Exactly repeat the material, dropping every picture from the copy.

* _INFORMATION SHOWN_:
·····
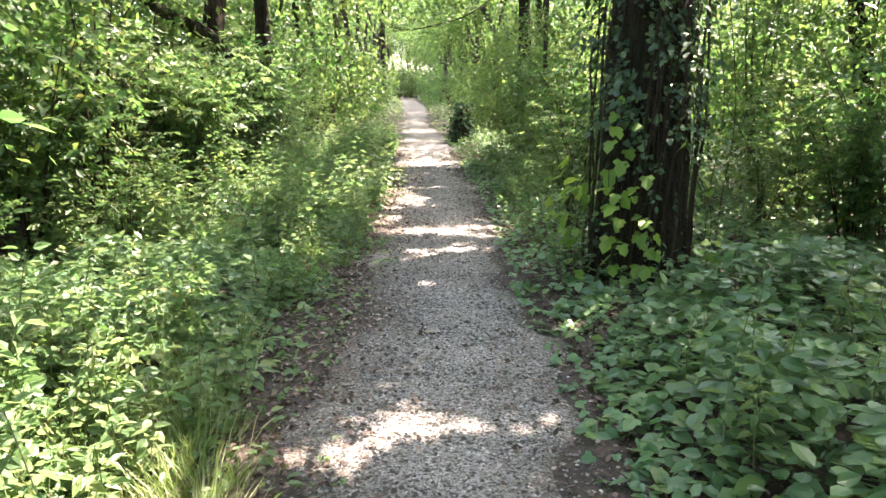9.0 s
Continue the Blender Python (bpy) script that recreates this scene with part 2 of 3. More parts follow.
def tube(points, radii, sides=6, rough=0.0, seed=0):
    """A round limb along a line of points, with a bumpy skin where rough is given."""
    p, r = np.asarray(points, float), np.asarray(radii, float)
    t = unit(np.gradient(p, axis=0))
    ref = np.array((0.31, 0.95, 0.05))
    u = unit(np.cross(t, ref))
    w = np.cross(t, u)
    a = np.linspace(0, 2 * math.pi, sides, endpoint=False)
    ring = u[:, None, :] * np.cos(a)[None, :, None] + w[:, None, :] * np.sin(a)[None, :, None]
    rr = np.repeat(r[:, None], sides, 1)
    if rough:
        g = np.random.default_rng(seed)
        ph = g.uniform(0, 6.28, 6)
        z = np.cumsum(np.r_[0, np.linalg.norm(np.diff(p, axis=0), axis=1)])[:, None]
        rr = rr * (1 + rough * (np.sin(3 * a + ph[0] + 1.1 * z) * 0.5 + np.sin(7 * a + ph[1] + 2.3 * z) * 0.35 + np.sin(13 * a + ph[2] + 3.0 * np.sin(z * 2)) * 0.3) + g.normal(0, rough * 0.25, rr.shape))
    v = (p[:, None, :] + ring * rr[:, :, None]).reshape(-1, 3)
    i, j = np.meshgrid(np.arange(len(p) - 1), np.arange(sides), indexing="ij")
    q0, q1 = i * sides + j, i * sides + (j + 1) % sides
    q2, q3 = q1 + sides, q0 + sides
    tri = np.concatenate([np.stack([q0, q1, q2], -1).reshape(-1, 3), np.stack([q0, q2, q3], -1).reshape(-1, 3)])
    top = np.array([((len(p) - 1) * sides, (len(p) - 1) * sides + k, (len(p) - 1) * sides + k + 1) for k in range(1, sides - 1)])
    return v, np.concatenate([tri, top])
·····
* _TASK RESPONSE_:
9.0 s
Continue the Blender Python (bpy) script that recreates this scene with part 2 of 3. More parts follow.
def tube(points, radii, sides=6, rough=0.0, seed=0):
    """A round limb along a line of points, with a bumpy skin where rough is given."""
    p, r = np.asarray(points, float), np.asarray(radii, float)
    t = unit(np.gradient(p, axis=0))
    ref = np.array((0.31, 0.95, 0.05))
    u = unit(np.cross(t, ref))
    w = np.cross(t, u)
    a = np.linspace(0, 2 * math.pi, sides, endpoint=False)
    ring = u[:, None, :] * np.cos(a)[None, :, None] + w[:, None, :] * np.sin(a)[None, :, None]
    rr = np.repeat(r[:, None], sides, 1)
    if rough:
        g = np.random.default_rng(seed)
        ph = g.uniform(0, 6.28, 6)
        z = np.cumsum(np.r_[0, np.linalg.norm(np.diff(p, axis=0), axis=1)])[:, None]
        rr = rr * (1 + rough * (np.sin(3 * a + ph[0] + 1.1 * z) * 0.5 + np.sin(7 * a + ph[1] + 2.3 * z) * 0.35 + np.sin(13 * a + ph[2] + 3.0 * np.sin(z * 2)) * 0.3) + g.normal(0, rough * 0.25, rr.shape))
    v = (p[:, None, :] + ring * rr[:, :, None]).reshape(-1, 3)
    i, j = np.meshgrid(np.arange(len(p) - 1), np.arange(sides), indexing="ij")
    q0, q1 = i * sides + j, i * sides + (j + 1) % sides
    q2, q3 = q1 + sides, q0 + sides
    tri = np.concatenate([np.stack([q0, q1, q2], -1).reshape(-1, 3), np.stack([q0, q2, q3], -1).reshape(-1, 3)])
    top = np.array([((len(p) - 1) * sides, (len(p) - 1) * sides + k, (len(p) - 1) * sides + k + 1) for k in range(1, sides - 1)])
    return v, np.concatenate([tri, top])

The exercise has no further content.